For 3 months every year on a Wednesday night, the passionate chaos of my Twitter feed comes to a halt and unites around a common cause. For one hour, the full spectrum of my online friends put aside their various differences and take communal joy in that most simple of pleasures – cake.
It’s hard to entirely convey the stratospheric levels of popularity and cultural impact The Great British Bake Off has reached over the past 5 years. The light entertainment show, where a group of contestants compete in a series of cooking challenges to be crowned the star baker, has risen from a throwaway mid-week schedule filler to must see TV and sparked a national interest in baking unseen since the heydays of Delia Smith. It’s currently one of the most viewed TV shows in the country, and one of the most successful franchises to come from the BBC since Strictly Come Dancing. The only thing that even came close to its ratings success was Top Gear, and Bake Off did that without punching any producers.
Everyone thinks they can bake, whether they admit it or not. We’ve all watched Ina Garten or Nigella Lawson whip up a feast with apparent ease and quietly thought ‘I could do that’. What Bake Off excels at is capturing that appeal while demonstrating the sheer art of finely crafted baking. You can be impressed by what you see and still tempted into believing you could pull it off yourself. Of course I could fashion a peacock out of chocolate! For a show with such low stakes – the winner receives a decorative cake stand and no cash reward or cookbook contract – the drama is often nerve-wracking. Never has tempering chocolate been such a nail biter.
There are no drawn out scenes of forced reality TV tension (so much so that when a contestant from the previous season threw their baked Alaska in the bin after a mishap, it literally made front page news) and judge Paul Hollywood’s pseudo-Simon Cowell Mr Nasty routine falls flat. There’s no need for a producer mandated villain and no contestant gets the ‘baddie edit’ – everyone enters the competition with the same odds and support to match.
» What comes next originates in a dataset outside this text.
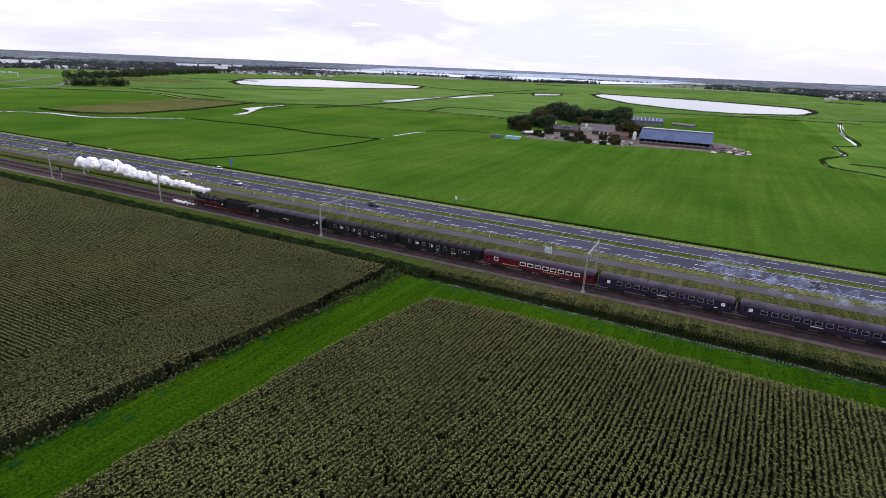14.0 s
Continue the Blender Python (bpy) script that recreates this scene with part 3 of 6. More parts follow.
# ---- catenary portals ----
def build_portal(x):
    t = thing("catenary_portal", "slender galvanised steel catenary portal on concrete feet", "catenary mast", "portals along the railway")
    for y, far in ((0.0, False), (11.9, True)):
        part("foundation", box(-0.42, 0.42, y - 0.42, y + 0.42, -0.1, 0.45, 0.04), M["concrete"], t)
        bm = bmesh.new()
        for sx in (-0.13, 0.13):
            bm_box(bm, sx - 0.05, sx + 0.05, y - 0.14, y + 0.14, 0.4, 9.1)
        for k in range(14):
            z = 0.9 + k * 0.6
            bm_tube(bm, (-0.13, y, z), (0.13, y, z + 0.45), 0.035, n=5)
        part("mast", bm, M["galvanised"], t)
    bm = bmesh.new()
    for z in (8.55, 9.0):
        bm_tube(bm, (0, 0, z), (0, 11.9, z), 0.08, n=6)
    for k in range(12):
        y = 0.4 + k * 0.95
        bm_tube(bm, (0, y, 8.55), (0, y + 0.475, 9.0), 0.03, n=5)
        bm_tube(bm, (0, y + 0.475, 9.0), (0, y + 0.95, 8.55), 0.03, n=5)
    part("crossbeam", bm, M["galvanised"], t)
    for y in (TRACK_NEAR, TRACK_FAR):
        bm = bmesh.new()
        bm_tube(bm, (0, y + 1.0, 8.5), (0, y + 1.0, 6.6), 0.05, n=6)
        bm_tube(bm, (0, y + 1.0, 6.7), (0, y - 0.3, 6.1), 0.035, n=6)
        bm_tube(bm, (0, y + 1.0, 8.0), (0, y, 7.4), 0.035, n=6)
        part("cantilever", bm, M["galvanised"], t)
        bm = bmesh.new()
        for k in range(4):
            bm_tube(bm, (0, y + 0.95 - k * 0.09, 6.68 - k * 0.042), (0, y + 0.91 - k * 0.09, 6.66 - k * 0.042), 0.08, n=8)
        part("insulator", bm, M["steel_dark"], t, "dark ribbed insulator")
    for y in (0.0, 11.9):
        part("mast_cap", tube((0, y, 9.05), (0, y, 9.6), 0.05, 0.03, 8), M["galvanised"], t)
    t.matrix_basis = pose(MASTS[0], 0, 0)
    return t


_portal = build_portal(MASTS[0])
for _x in MASTS[1:]:
    copy_thing(_portal, pose(_x, 0, 0))


# ---- maize ----
def maize_rows(poly, row_dir, seed, holes=(), edge=None, spread=0.7):
    """Places of the plants of one block of rows."""
    rnd = np.random.RandomState(seed)
    p = np.array(poly, float)
    u = np.array([math.cos(row_dir), math.sin(row_dir)])
    w = np.array([-u[1], u[0]])
    ext = p @ np.stack([u, w], 1)
    a = np.arange(ext[:, 0].min(), ext[:, 0].max(), 0.44)
    b = np.arange(ext[:, 1].min(), ext[:, 1].max(), 0.75)
    A, B = np.meshgrid(a, b, indexing="ij")
    A = A + rnd.uniform(-0.12, 0.12, A.shape)
    B = B + rnd.uniform(-0.035, 0.035, B.shape) + 0.04 * np.sin(A * 0.4 + B * 3.0)
    x, y = (A * u[0] + B * w[0]).ravel(), (A * u[1] + B * w[1]).ravel()
    if edge:
        # rows that follow the bent field edge
        ey, ex = [q[1] for q in edge][::-1], [q[0] for q in edge][::-1]
        y = A.ravel() - A.min() + p[:, 1].min()
        x = np.interp(y, ey, ex) - 0.35 - (B - b[0]).ravel()
    keep = inside(x, y, poly) & (rnd.rand(len(x)) > 0.05)
    for h in holes:
        keep &= ~inside(x, y, h)
    return x[keep], y[keep], row_dir, spread, rnd


def field_edge(x, y, poly):
    """Plants within a metre of the field's edge."""
    near = np.zeros(len(x), bool)
    for dx, dy in ((1, 0), (-1, 0), (0, 1), (0, -1)):
        near |= ~inside(x + dx, y + dy, poly)
    return near


def maize_object(name, sets, label, poly, leaf):
    """Each plant: a clump of lower leaves on the stalk, arching top leaves and a tassel."""
    vs, fs, ms, off = [], [], [], 0
    up = np.array([0, 0, 1.0])
    for x, y, row, spread, rnd in sets:
        n = len(x)
        u = np.array([math.cos(row), math.sin(row), 0.0])
        w = np.array([-u[1], u[0], 0.0])
        h = 2.12 + 0.10 * rnd.rand(n) + 0.12 * np.sin(x * 0.11) * np.cos(y * 0.13)
        base = np.stack([x, y, np.zeros(n)], 1)
        half = (0.25 + 0.05 * rnd.rand(n))[:, None]
        fat = (0.09 + 0.08 * rnd.rand(n))[:, None]
        top = (h * (0.74 + 0.08 * rnd.rand(n)))[:, None] * up
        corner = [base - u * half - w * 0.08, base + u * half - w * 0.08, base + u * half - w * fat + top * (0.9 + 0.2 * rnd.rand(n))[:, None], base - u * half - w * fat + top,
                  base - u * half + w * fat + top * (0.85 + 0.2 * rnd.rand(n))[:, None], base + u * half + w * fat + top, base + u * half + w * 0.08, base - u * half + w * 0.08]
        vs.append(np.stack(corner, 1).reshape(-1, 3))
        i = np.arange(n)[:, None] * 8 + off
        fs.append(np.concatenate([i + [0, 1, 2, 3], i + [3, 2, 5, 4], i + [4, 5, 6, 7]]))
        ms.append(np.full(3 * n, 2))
        off += 8 * n
        for k in range(4):
            ang = row + rnd.normal(size=n) * spread + np.pi * (rnd.rand(n) > 0.5)
            d = np.stack([np.cos(ang), np.sin(ang), np.zeros(n)], 1)
            s = np.stack([-np.sin(ang), np.cos(ang), np.zeros(n)], 1) * (0.075 + 0.05 * rnd.rand(n))[:, None]
            c = base + (h * (0.87 + 0.022 * k))[:, None] * up
            reach = (0.17 + 0.12 * rnd.rand(n))[:, None]
            rise = (0.08 + 0.10 * rnd.rand(n))[:, None] * up
            mid = c + d * reach * 0.9 + rise
            end = c + d * reach * 1.75 + rise * 0.1
            vs.append(np.stack([c, mid - s, end, mid + s], 1).reshape(-1, 3))
            fs.append(np.arange(n)[:, None] * 4 + off + np.arange(4))
            ms.append(np.zeros(n, int))
            off += 4 * n
        rim = np.nonzero(field_edge(x, y, poly))[0]
        for k in range(12 if len(rim) else 0):
            m = len(rim)
            ang = rnd.rand(m) * 2 * np.pi
            d = np.stack([np.cos(ang), np.sin(ang), np.zeros(m)], 1)
            s = np.stack([-np.sin(ang), np.cos(ang), np.zeros(m)], 1) * (0.05 + 0.05 * rnd.rand(m))[:, None]
            c = base[rim] + (0.25 + (h[rim] - 0.4) * rnd.rand(m))[:, None] * up
            mid = c + d * 0.28 + up * 0.14
            end = c + d * (0.45 + 0.2 * rnd.rand(m))[:, None] - up * (0.25 * rnd.rand(m))[:, None]
            vs.append(np.stack([c, mid - s, end, mid + s], 1).reshape(-1, 3))
            fs.append(np.arange(m)[:, None] * 4 + off + np.arange(4))
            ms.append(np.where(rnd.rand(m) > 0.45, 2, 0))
            off += 4 * m
        ang = rnd.rand(n) * 2 * np.pi
        s = np.stack([np.cos(ang), np.sin(ang), np.zeros(n)], 1) * 0.045
        t0 = base + (h * 0.93)[:, None] * up
        t1 = base + (h * 1.05)[:, None] * up + rnd.normal(size=(n, 3)) * 0.06
        vs.append(np.stack([t0 - s * 0.4, t0 + s * 0.4, t1 + s * 1.3, t1 - s * 1.3], 1).reshape(-1, 3))
        fs.append(np.arange(n)[:, None] * 4 + off + np.arange(4))
        ms.append(np.ones(n, int))
        off += 4 * n
    me = mesh_from(name, np.concatenate(vs), np.concatenate(fs), [M[leaf], M["tassel"], M["corn_low_shaded"]], np.concatenate(ms))
    return tagged(new(name, me), label, "maize", kind="stuff")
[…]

The term ‘Britishness’ has some less than positive connotations in current discourse. Between right-wing rhetoric regarding refugees and the Scottish independence referendum, the very word has become an unpleasant dog-whistle used to divide rather than unite. There’s a growing pressure for many to conform to a specific and very narrow set of terms in order to fit an arbitrary definition of Britishness, something I’ve experienced myself as a Scot, although to a far lesser extent than any person of colour. Very few things in pop culture unite Brits from various intersections of life because that national identity viewed through a profit-focused lens is mostly sanitised and watered down to pithy phrases or a Union Jack here and there.
The Great British Bake Off does fall into a few of those traps – the rural green setting evokes images of a green and pleasant land – yet its willingness to embrace a warm, inoffensive and ultimately nice image of Britishness is what makes it but exceptionally appealing and secretly radical. It’s the retro afternoon tea crossed with the nudge-wink innuendo humour of the Carry On series: funny, relaxing and undeniably earnest, complete with a cast of likeable amateur bakers across the spectrum of race, gender and sexuality.
The final airs next week so it may be a touch late for new viewers to jump on board but past episodes are easy enough to locate, so if you enjoy equal parts macaron making with soggy bottom puns, give it a go. The Great British Bake Off may not be what you first think of when ‘Britishness’ comes to mind, but it’s an oddly inspiring piece of work.